THE TASK — Below is some material; set it all down exactly, apart from the pictures.
=== DATA SECTION ===
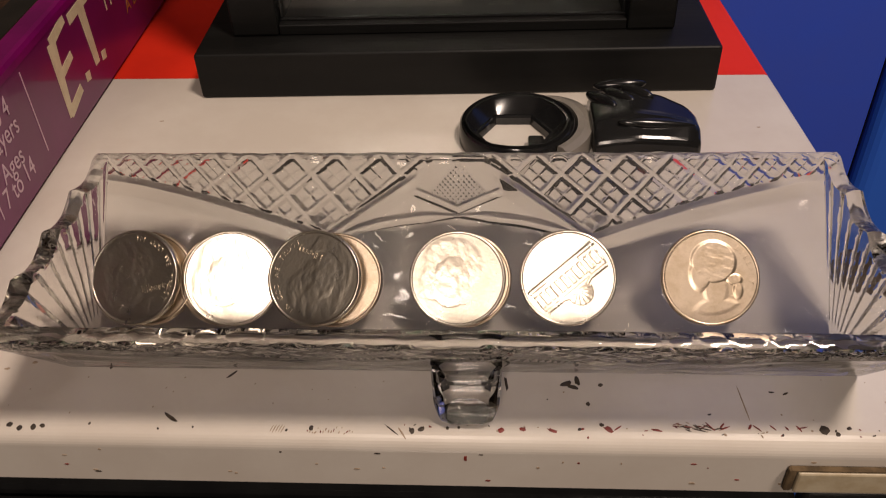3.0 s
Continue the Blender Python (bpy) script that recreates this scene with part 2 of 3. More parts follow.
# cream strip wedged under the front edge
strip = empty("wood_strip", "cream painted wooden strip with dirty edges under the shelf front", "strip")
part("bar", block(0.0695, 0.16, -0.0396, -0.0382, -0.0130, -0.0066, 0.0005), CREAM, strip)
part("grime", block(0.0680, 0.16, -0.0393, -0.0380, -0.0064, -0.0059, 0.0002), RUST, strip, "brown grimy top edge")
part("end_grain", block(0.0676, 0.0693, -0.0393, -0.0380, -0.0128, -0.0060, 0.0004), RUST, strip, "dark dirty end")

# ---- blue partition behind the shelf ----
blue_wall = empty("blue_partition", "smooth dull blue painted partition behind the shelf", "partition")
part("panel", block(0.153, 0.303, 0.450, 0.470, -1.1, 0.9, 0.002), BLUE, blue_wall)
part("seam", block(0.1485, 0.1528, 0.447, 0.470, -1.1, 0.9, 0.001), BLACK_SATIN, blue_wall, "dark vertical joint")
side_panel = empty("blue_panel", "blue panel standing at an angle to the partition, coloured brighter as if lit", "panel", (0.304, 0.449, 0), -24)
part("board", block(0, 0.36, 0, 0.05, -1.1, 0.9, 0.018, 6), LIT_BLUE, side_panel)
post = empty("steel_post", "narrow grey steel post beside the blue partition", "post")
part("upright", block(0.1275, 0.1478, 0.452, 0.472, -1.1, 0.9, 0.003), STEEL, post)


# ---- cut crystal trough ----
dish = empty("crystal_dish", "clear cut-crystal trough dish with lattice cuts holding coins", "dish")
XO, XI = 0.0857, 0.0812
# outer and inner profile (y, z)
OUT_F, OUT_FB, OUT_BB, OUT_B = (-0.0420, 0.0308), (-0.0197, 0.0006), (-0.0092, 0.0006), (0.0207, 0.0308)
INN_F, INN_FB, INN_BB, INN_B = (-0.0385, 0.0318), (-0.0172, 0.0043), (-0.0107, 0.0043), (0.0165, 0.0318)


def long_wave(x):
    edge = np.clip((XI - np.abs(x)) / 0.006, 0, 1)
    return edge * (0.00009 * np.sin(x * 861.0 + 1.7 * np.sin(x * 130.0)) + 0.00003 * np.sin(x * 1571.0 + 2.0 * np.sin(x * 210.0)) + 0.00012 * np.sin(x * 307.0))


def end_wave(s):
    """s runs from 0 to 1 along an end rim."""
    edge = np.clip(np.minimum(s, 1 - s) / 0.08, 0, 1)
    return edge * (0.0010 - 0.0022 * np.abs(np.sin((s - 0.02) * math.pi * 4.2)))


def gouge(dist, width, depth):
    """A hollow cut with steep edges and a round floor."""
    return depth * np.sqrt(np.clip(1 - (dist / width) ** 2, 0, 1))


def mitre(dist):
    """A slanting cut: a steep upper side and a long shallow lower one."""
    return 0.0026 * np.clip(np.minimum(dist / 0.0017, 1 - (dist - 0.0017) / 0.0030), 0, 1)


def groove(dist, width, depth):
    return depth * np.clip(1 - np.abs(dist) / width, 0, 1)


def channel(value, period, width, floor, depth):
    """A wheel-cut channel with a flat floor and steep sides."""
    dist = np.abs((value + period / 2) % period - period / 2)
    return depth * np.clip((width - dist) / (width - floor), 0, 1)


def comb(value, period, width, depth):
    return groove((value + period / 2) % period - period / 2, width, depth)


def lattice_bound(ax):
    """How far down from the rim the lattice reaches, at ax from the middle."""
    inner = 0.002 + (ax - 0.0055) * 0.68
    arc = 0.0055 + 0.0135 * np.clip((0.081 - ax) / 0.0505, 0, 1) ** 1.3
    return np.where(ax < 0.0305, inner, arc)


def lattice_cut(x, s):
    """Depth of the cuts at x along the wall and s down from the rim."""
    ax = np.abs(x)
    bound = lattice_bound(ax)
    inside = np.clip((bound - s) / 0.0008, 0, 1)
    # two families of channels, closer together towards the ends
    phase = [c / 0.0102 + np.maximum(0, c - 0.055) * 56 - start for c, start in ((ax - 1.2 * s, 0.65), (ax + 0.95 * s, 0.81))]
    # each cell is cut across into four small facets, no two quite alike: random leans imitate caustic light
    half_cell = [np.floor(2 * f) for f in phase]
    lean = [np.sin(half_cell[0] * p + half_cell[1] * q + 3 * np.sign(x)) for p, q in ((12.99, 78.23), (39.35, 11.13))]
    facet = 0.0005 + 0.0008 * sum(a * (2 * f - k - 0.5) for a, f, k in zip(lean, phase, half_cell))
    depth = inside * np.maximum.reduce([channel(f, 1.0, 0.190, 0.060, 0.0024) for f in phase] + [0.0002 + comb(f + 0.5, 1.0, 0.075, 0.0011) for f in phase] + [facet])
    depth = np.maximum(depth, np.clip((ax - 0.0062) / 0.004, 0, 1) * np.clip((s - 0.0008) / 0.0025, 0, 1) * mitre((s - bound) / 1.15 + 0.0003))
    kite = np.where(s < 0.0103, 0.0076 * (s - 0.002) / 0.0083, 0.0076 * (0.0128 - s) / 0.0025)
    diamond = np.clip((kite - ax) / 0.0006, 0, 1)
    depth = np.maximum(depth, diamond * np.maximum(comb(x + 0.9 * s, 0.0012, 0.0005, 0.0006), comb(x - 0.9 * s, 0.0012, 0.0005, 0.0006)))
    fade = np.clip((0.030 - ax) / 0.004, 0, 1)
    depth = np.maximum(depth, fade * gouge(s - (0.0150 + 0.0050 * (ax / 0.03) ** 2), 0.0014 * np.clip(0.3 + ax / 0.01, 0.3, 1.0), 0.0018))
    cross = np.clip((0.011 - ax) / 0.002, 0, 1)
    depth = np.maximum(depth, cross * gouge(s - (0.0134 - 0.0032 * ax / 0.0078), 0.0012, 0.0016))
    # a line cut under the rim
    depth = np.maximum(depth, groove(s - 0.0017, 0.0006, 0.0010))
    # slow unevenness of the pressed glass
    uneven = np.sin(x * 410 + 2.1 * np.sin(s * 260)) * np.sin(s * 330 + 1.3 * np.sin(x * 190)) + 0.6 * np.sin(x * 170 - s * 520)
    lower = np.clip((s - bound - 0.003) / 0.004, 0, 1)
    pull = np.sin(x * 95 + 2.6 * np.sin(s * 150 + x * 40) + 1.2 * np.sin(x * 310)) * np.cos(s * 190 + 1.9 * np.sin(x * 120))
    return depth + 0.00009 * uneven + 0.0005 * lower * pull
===
CORRECT OUTPUT —
3.0 s
Continue the Blender Python (bpy) script that recreates this scene with part 2 of 3. More parts follow.
# cream strip wedged under the front edge
strip = empty("wood_strip", "cream painted wooden strip with dirty edges under the shelf front", "strip")
part("bar", block(0.0695, 0.16, -0.0396, -0.0382, -0.0130, -0.0066, 0.0005), CREAM, strip)
part("grime", block(0.0680, 0.16, -0.0393, -0.0380, -0.0064, -0.0059, 0.0002), RUST, strip, "brown grimy top edge")
part("end_grain", block(0.0676, 0.0693, -0.0393, -0.0380, -0.0128, -0.0060, 0.0004), RUST, strip, "dark dirty end")

# ---- blue partition behind the shelf ----
blue_wall = empty("blue_partition", "smooth dull blue painted partition behind the shelf", "partition")
part("panel", block(0.153, 0.303, 0.450, 0.470, -1.1, 0.9, 0.002), BLUE, blue_wall)
part("seam", block(0.1485, 0.1528, 0.447, 0.470, -1.1, 0.9, 0.001), BLACK_SATIN, blue_wall, "dark vertical joint")
side_panel = empty("blue_panel", "blue panel standing at an angle to the partition, coloured brighter as if lit", "panel", (0.304, 0.449, 0), -24)
part("board", block(0, 0.36, 0, 0.05, -1.1, 0.9, 0.018, 6), LIT_BLUE, side_panel)
post = empty("steel_post", "narrow grey steel post beside the blue partition", "post")
part("upright", block(0.1275, 0.1478, 0.452, 0.472, -1.1, 0.9, 0.003), STEEL, post)


# ---- cut crystal trough ----
dish = empty("crystal_dish", "clear cut-crystal trough dish with lattice cuts holding coins", "dish")
XO, XI = 0.0857, 0.0812
# outer and inner profile (y, z)
OUT_F, OUT_FB, OUT_BB, OUT_B = (-0.0420, 0.0308), (-0.0197, 0.0006), (-0.0092, 0.0006), (0.0207, 0.0308)
INN_F, INN_FB, INN_BB, INN_B = (-0.0385, 0.0318), (-0.0172, 0.0043), (-0.0107, 0.0043), (0.0165, 0.0318)


def long_wave(x):
    edge = np.clip((XI - np.abs(x)) / 0.006, 0, 1)
    return edge * (0.00009 * np.sin(x * 861.0 + 1.7 * np.sin(x * 130.0)) + 0.00003 * np.sin(x * 1571.0 + 2.0 * np.sin(x * 210.0)) + 0.00012 * np.sin(x * 307.0))


def end_wave(s):
    """s runs from 0 to 1 along an end rim."""
    edge = np.clip(np.minimum(s, 1 - s) / 0.08, 0, 1)
    return edge * (0.0010 - 0.0022 * np.abs(np.sin((s - 0.02) * math.pi * 4.2)))


def gouge(dist, width, depth):
    """A hollow cut with steep edges and a round floor."""
    return depth * np.sqrt(np.clip(1 - (dist / width) ** 2, 0, 1))


def mitre(dist):
    """A slanting cut: a steep upper side and a long shallow lower one."""
    return 0.0026 * np.clip(np.minimum(dist / 0.0017, 1 - (dist - 0.0017) / 0.0030), 0, 1)


def groove(dist, width, depth):
    return depth * np.clip(1 - np.abs(dist) / width, 0, 1)


def channel(value, period, width, floor, depth):
    """A wheel-cut channel with a flat floor and steep sides."""
    dist = np.abs((value + period / 2) % period - period / 2)
    return depth * np.clip((width - dist) / (width - floor), 0, 1)


def comb(value, period, width, depth):
    return groove((value + period / 2) % period - period / 2, width, depth)


def lattice_bound(ax):
    """How far down from the rim the lattice reaches, at ax from the middle."""
    inner = 0.002 + (ax - 0.0055) * 0.68
    arc = 0.0055 + 0.0135 * np.clip((0.081 - ax) / 0.0505, 0, 1) ** 1.3
    return np.where(ax < 0.0305, inner, arc)


def lattice_cut(x, s):
    """Depth of the cuts at x along the wall and s down from the rim."""
    ax = np.abs(x)
    bound = lattice_bound(ax)
    inside = np.clip((bound - s) / 0.0008, 0, 1)
    # two families of channels, closer together towards the ends
    phase = [c / 0.0102 + np.maximum(0, c - 0.055) * 56 - start for c, start in ((ax - 1.2 * s, 0.65), (ax + 0.95 * s, 0.81))]
    # each cell is cut across into four small facets, no two quite alike: random leans imitate caustic light
    half_cell = [np.floor(2 * f) for f in phase]
    lean = [np.sin(half_cell[0] * p + half_cell[1] * q + 3 * np.sign(x)) for p, q in ((12.99, 78.23), (39.35, 11.13))]
    facet = 0.0005 + 0.0008 * sum(a * (2 * f - k - 0.5) for a, f, k in zip(lean, phase, half_cell))
    depth = inside * np.maximum.reduce([channel(f, 1.0, 0.190, 0.060, 0.0024) for f in phase] + [0.0002 + comb(f + 0.5, 1.0, 0.075, 0.0011) for f in phase] + [facet])
    depth = np.maximum(depth, np.clip((ax - 0.0062) / 0.004, 0, 1) * np.clip((s - 0.0008) / 0.0025, 0, 1) * mitre((s - bound) / 1.15 + 0.0003))
    kite = np.where(s < 0.0103, 0.0076 * (s - 0.002) / 0.0083, 0.0076 * (0.0128 - s) / 0.0025)
    diamond = np.clip((kite - ax) / 0.0006, 0, 1)
    depth = np.maximum(depth, diamond * np.maximum(comb(x + 0.9 * s, 0.0012, 0.0005, 0.0006), comb(x - 0.9 * s, 0.0012, 0.0005, 0.0006)))
    fade = np.clip((0.030 - ax) / 0.004, 0, 1)
    depth = np.maximum(depth, fade * gouge(s - (0.0150 + 0.0050 * (ax / 0.03) ** 2), 0.0014 * np.clip(0.3 + ax / 0.01, 0.3, 1.0), 0.0018))
    cross = np.clip((0.011 - ax) / 0.002, 0, 1)
    depth = np.maximum(depth, cross * gouge(s - (0.0134 - 0.0032 * ax / 0.0078), 0.0012, 0.0016))
    # a line cut under the rim
    depth = np.maximum(depth, groove(s - 0.0017, 0.0006, 0.0010))
    # slow unevenness of the pressed glass
    uneven = np.sin(x * 410 + 2.1 * np.sin(s * 260)) * np.sin(s * 330 + 1.3 * np.sin(x * 190)) + 0.6 * np.sin(x * 170 - s * 520)
    lower = np.clip((s - bound - 0.003) / 0.004, 0, 1)
    pull = np.sin(x * 95 + 2.6 * np.sin(s * 150 + x * 40) + 1.2 * np.sin(x * 310)) * np.cos(s * 190 + 1.9 * np.sin(x * 120))
    return depth + 0.00009 * uneven + 0.0005 * lower * pull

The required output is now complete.